News: Metaworks
Pocket Doctor
by Virginia Beaton
March 12, 2002, The Chronicle-Herald
DR. DENNIS BOWIE calls his Palm hand-held computer his "peripheral brain.
"I came to the hospital without it one day and I felt lost," jokes Bowie, a respirologist at Queen Elizabeth II Health Sciences Centre in Halifax.
Bowie and his colleagues in the respirology clinic are all avid users of Palm technology and, in particular, a series of health-care applications developed for Palm Canada by Metaworks Inc., a Halifax software company.
"We create applications to help doctors with their daily routines," says Christopher Hachey, Metaworks' executive vice-president.

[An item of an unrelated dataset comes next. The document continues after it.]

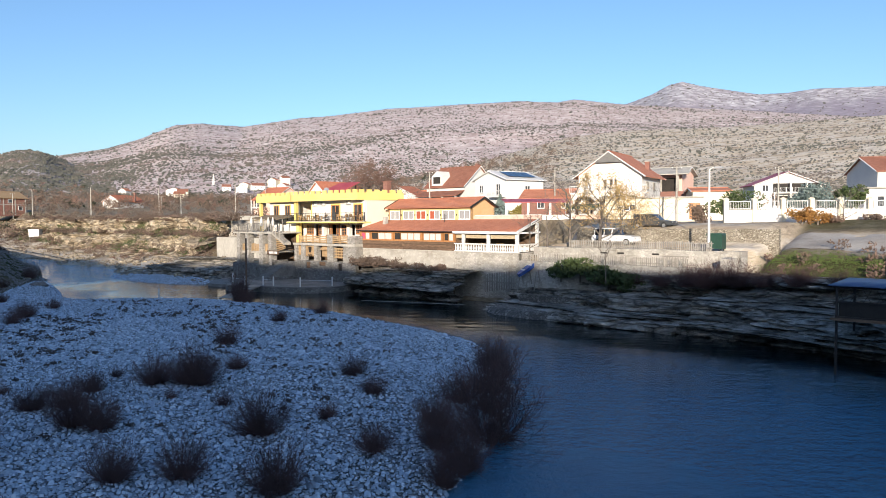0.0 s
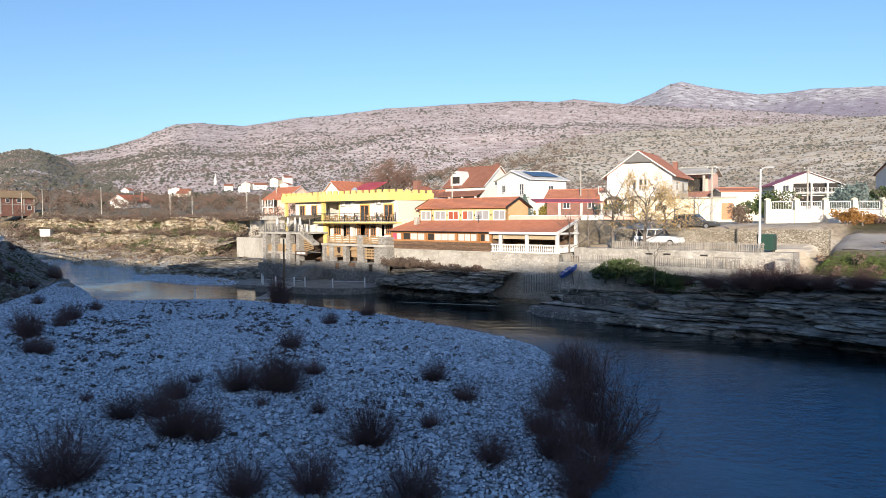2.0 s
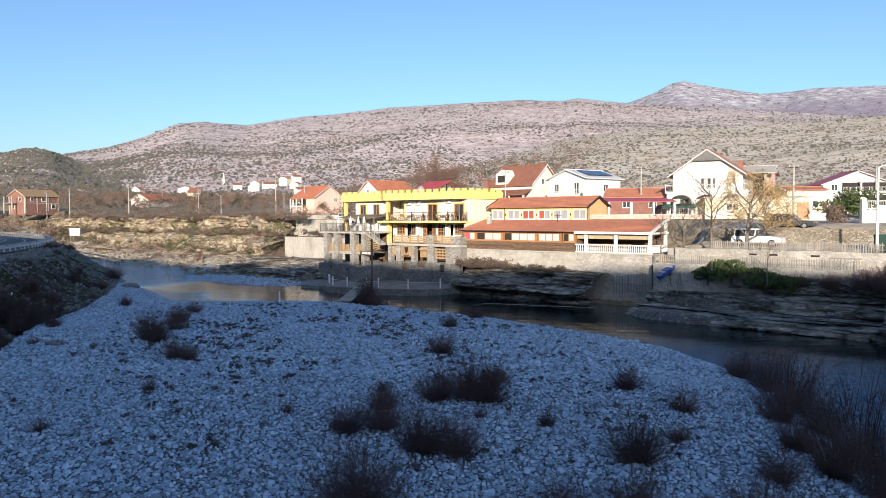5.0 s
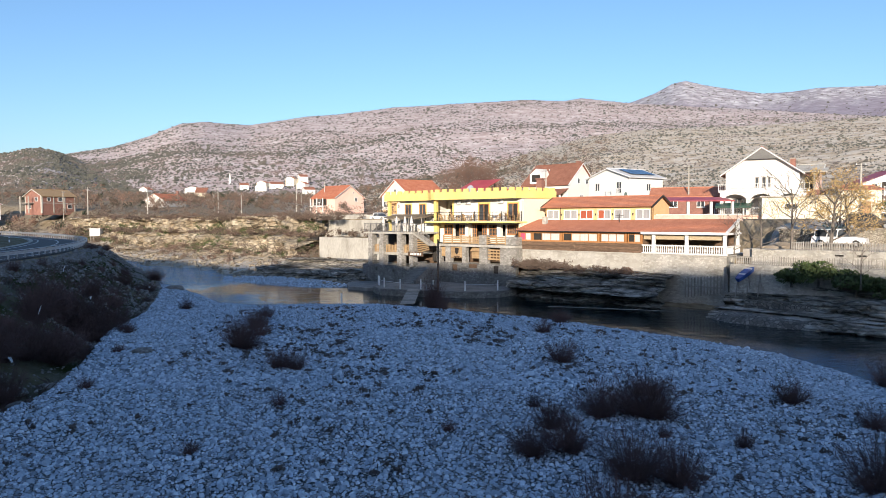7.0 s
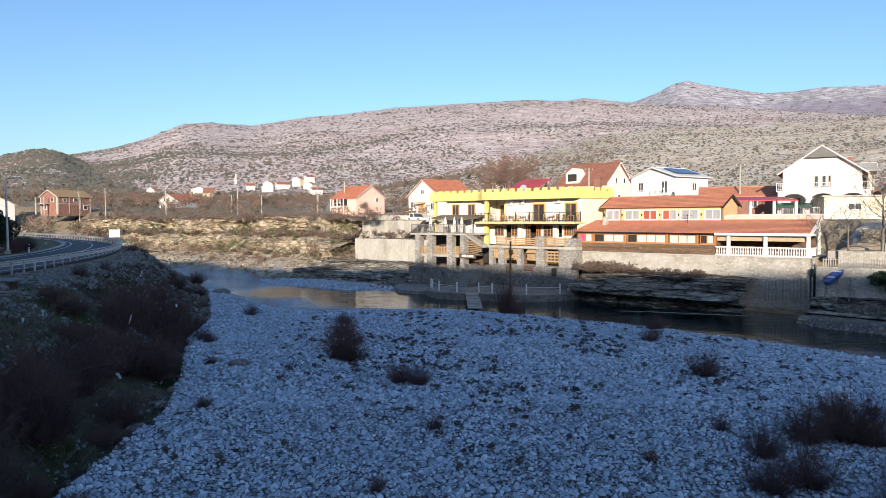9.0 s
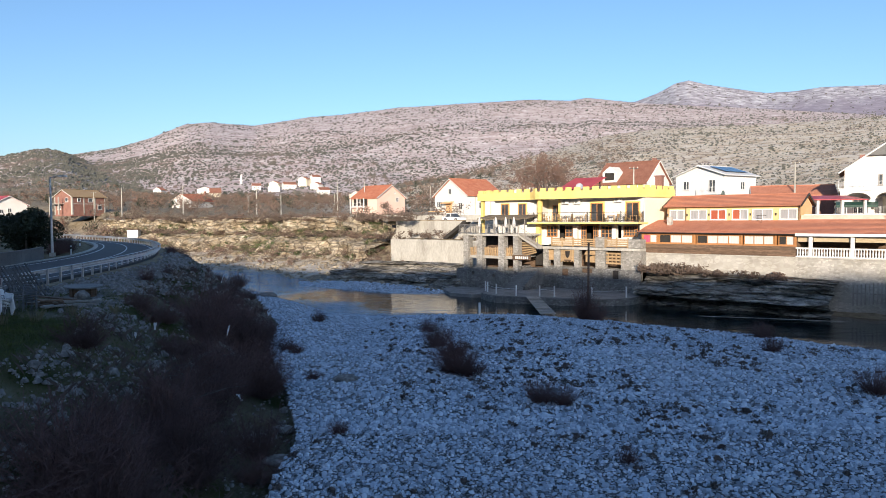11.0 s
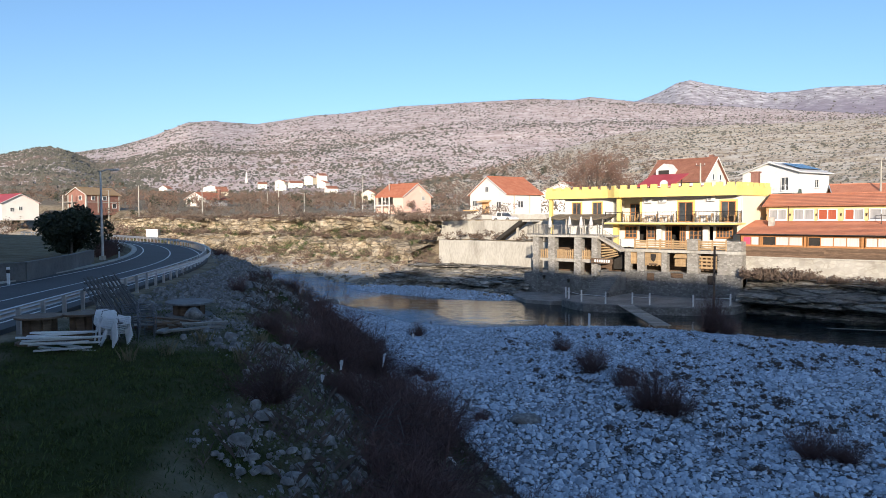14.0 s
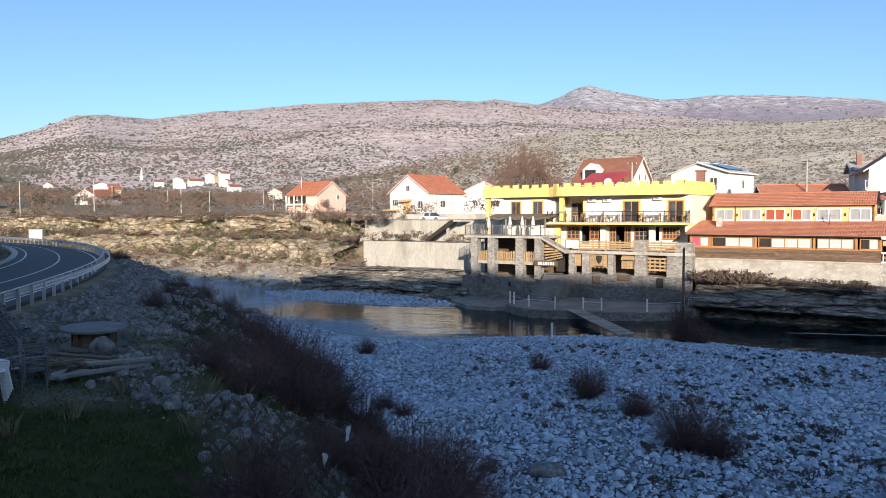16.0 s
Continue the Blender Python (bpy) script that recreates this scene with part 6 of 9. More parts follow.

Hachey said the firm began working on the applications about a year and a half ago.
"It was a fluke," he remembers, saying their other projects ranged from data collection and management for a large food broker to a MetaGuide for the Atlantic Film Festival.
"Now it's become part of our core business."
Doctors are taking up hand-held computers in ever-increasing numbers, says Hachey. Quoting a study by the Canadian Medical Association, he says "something like 25 per cent of doctors under age 35 have used one."
He said it's estimated the shortage of family doctors and other physicians will become more acute over the next decade. The rest will be under heavy pressure and he predicts they'll be grateful for wireless technology like Palm which, he believes, will help streamline and speed up the workload, adding "it's consistent, speedy and cost-effective."
Instead of a time-consuming search through reference books for data on prescription drugs or other medical treatment, information retrieval is instantaneous with the Palm, plus the appropriate Metaworks application.
"The biggest asset of the hand-held technology is the time," says Hachey, adding the various applications can do anything from calculating blood-gas values to carrying entire patient histories.
"The power of the tool is that it's a computer in your hand."
Metaworks uses Mantis, its original product, to create a selection of calculators, analysis engines and reference tools as applications for health professionals.
The applications include Apache II Version 2.0, a scoring method measuring the severity of an illness in very sick patients; Top Flow Version 1.0, which allows quick calculation of cardiac outputs for a range of cardiac indexes using the patient's height and weight; and Respirology Version 1.0, a data collection tool that helps select patients for research study.
Metaworks is also working on a medical dictionary and a pharmaceutical company has asked it to develop a drug interaction application. "There are so many new drugs now, it's difficult to keep up with them," Hachey observes.
He credits the Medical Society of Nova Scotia and its information-technology director, Steve Anderson, for being forward-looking in the society's approach to the new technology.
"We have a partnership with them," Hachey says. "We can ask 3,000 doctors what their needs are. It's a great test market."
Doctors use hand-helds for many purposes, but there are several topics about which they frequently make inquiries, Hachey says.
"Number one, they're requesting information on diseases. Following that is product information and next is treatment."
At first some doctors were skeptical, Hachey admits. "When I first went to see the people in the respirology department at the QEII, three out of 20 were using hand-helds."
Gradually that changed as they saw the advantages, he says. "On my second visit half the people were using them and by the third time, they all had them."
Bowie is one of those doctors. He believes Palms help staff efficiently communicate medical information about patients on the ward. It saves time scribbling notes and directions and eliminates paperwork, he says.
"I used to carry file cards and I still do," says Bowie, pulling a small stack of three-by-five cards out of his pocket.
"But with the Palm, I can carry so much more information."
One important function has been that with Palms, respirology staff can quickly collect data to help them select patients for clinical trials.
"So if we're doing drug trials, I automatically put it in and it loads to a program on the computer," says Bowie.
It's also easier now to assess the chance of risky drug interactions. "For instance, people who have had lung transplants are taking lots of drugs. We have to check their prescriptions to make sure there will not be any cross-reactions."
Before, Bowie would use a hefty reference book called the Compendium of Pharmaceuticals and Specialties. Now he gets the required data quickly and efficiently through his Palm.
The Palm even reminds Bowie to make phone calls at certain times ("I can set it with an alarm to go off") or check a patient's progress.
Since he began using the Palm, Bowie has gone from being what he calls "a neophyte" at wireless technology to being a daily user "but I'm probably using only half the capacity that I could," he speculates.
"I carry it with me all day and don't put it down until I go to sleep at night. . . . I carry it on weekends, to a hockey game even."
Bowie predicts the trend toward using wireless technology will increase, both for doctors in private practice and at hospitals.
"I'd say that in 10 years' time, every doctor will have one in his or her pocket."